First Cookham Toll Bridge.
As the chain ferry in the late 1830’s was slow and frequently had chain breaking due to wear and a fast flowing river at times, the result was the formation of The Cookham Bridge Company.
On 25 May 1839 a Mr Freebody was contracted to construct the bridge for £3,140 with George Treacher as the designer. Freebody was also contracted for a further £225 to build a Toll House and gates on the Buckinghamshire side of the river. Work started on the construction of the bridge in the Summer of 1839, and was finished by the end of the year, over-budget at a total cost of £4,224 The bridge was wooden and had 13 spans, nine of 24 ft and four of 18 ft. Cookham Bridge opened on 1 Jan 1840 and was let to a Mr Bolton at an annual rent of £350 although by 1844 it was only producing £330 per annum in tolls.

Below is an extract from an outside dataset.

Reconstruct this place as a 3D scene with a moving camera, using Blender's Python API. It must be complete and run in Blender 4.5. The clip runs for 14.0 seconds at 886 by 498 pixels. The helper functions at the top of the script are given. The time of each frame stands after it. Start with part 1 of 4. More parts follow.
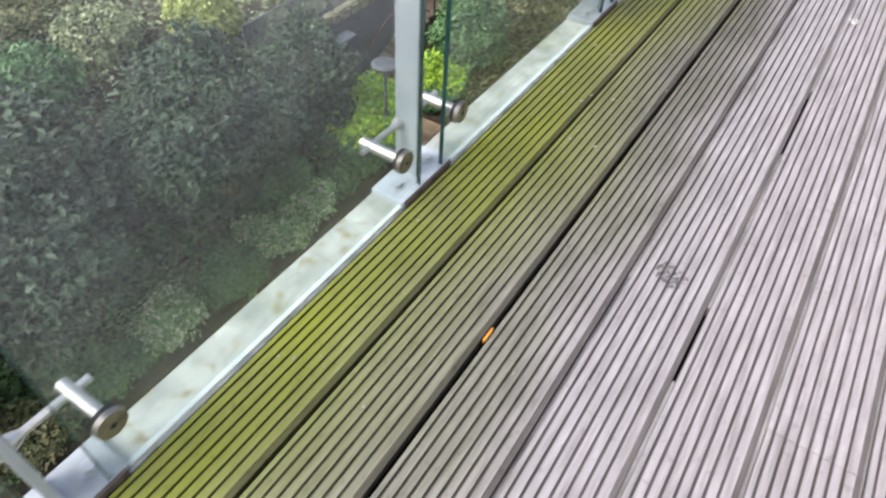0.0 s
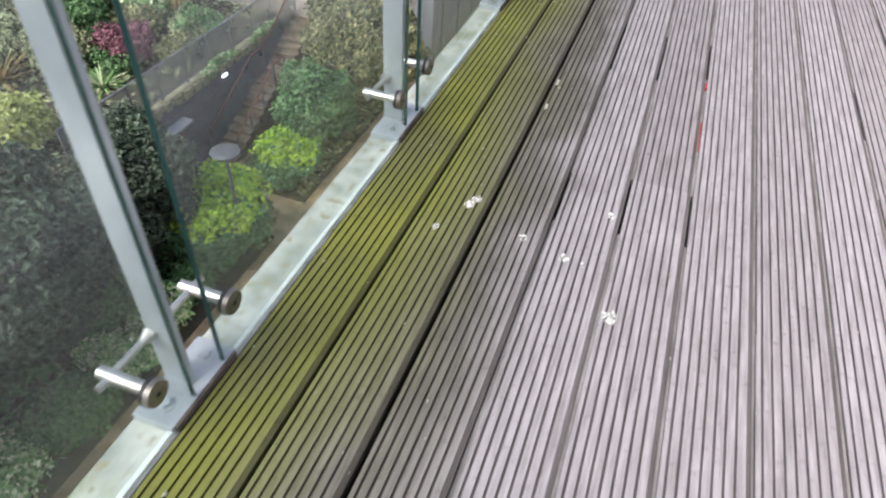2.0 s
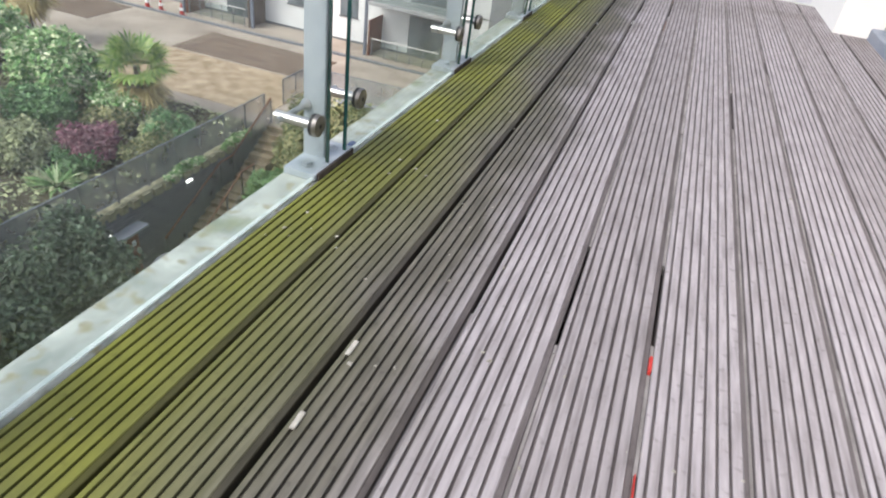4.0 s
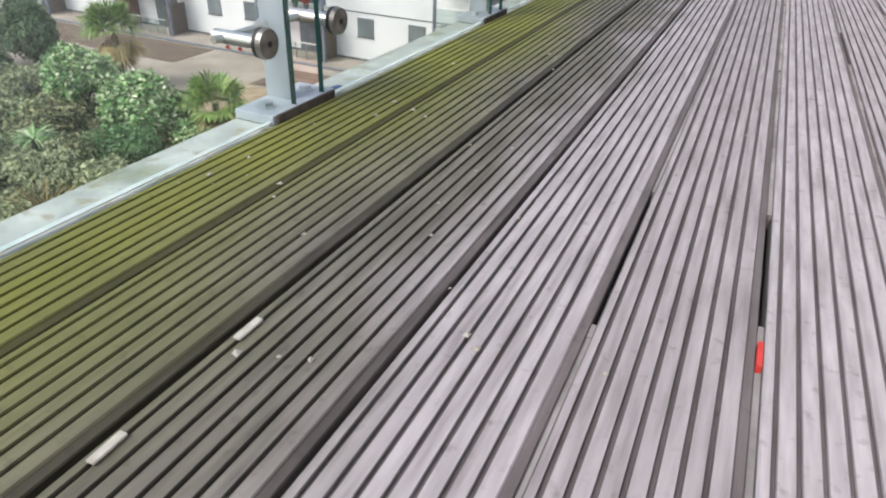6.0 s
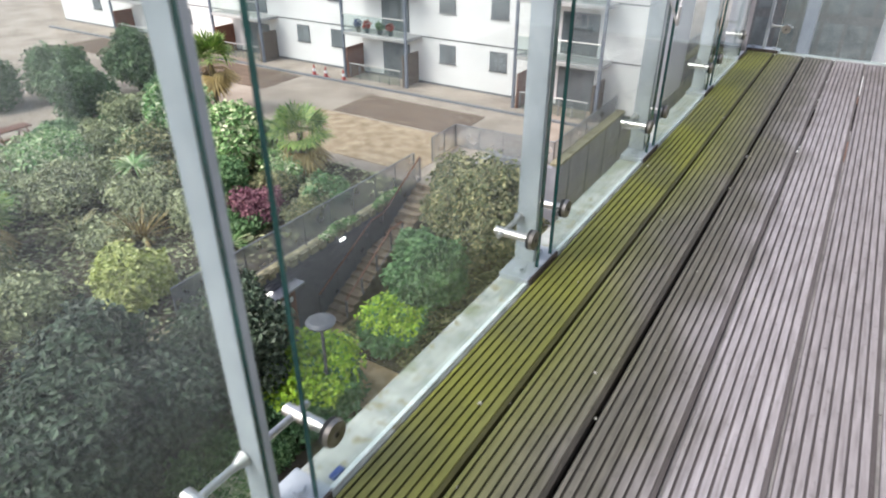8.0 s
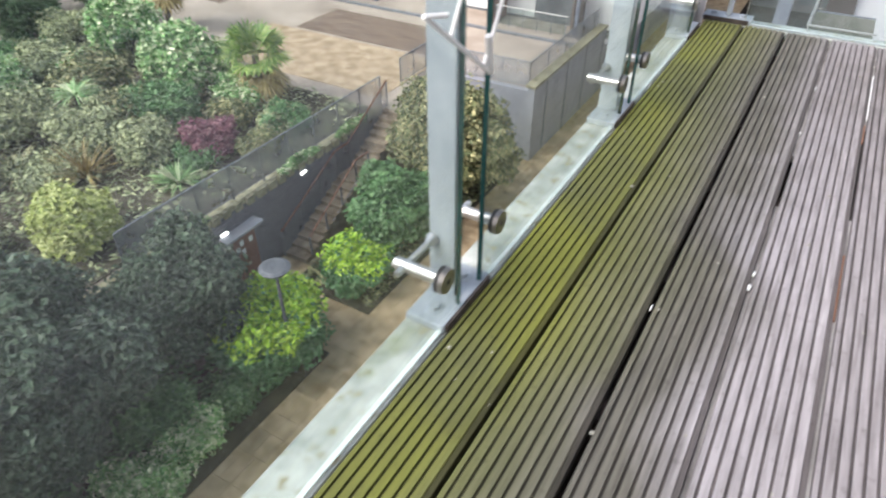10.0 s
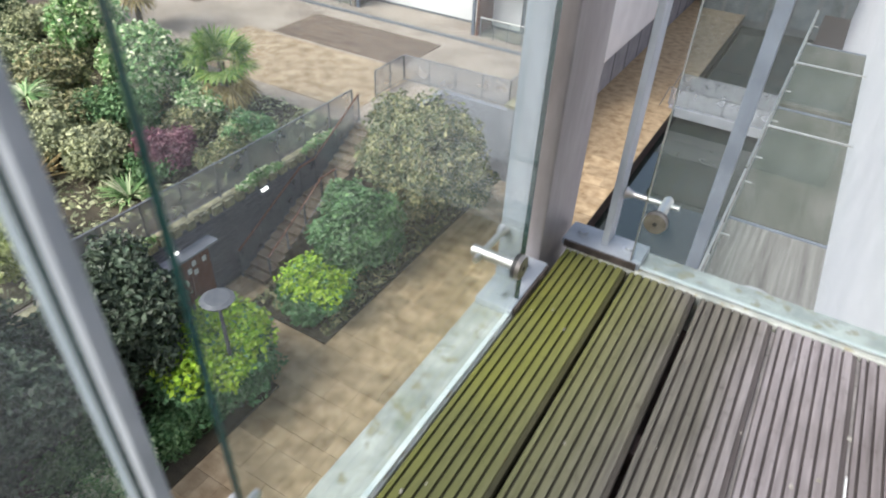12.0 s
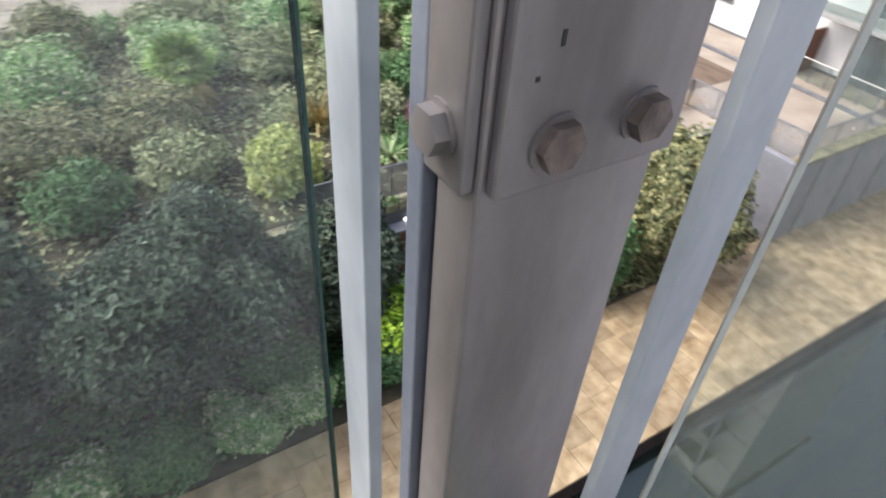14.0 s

Due to its wooden construction and the preservation of timber using creosote under hydraulic pressure was not yet in use. The bridge required a lot of maintenance, in 1859 George Treacher reported to the Cookham Bridge Company that several of the piles were "very much decayed and likely to give way". In Treacher's opinion the bridge was unlikely to survive the winter, so a Mr Cook of High Wycombe was engaged to make emergency repairs at a cost of £96 12s 2d. The repairs did little to stop the decay and five years later in 1864 the new surveyor, a Mr. Carter, described the bridge as "not dangerous, but not safe." “It may colapse if a heavy vehicle passes over it.” By 1866 the situation had deteriorated to such a degree that the lessee asked for a reduction in rent as the toll income had fallen off due to people being too afraid to use the bridge.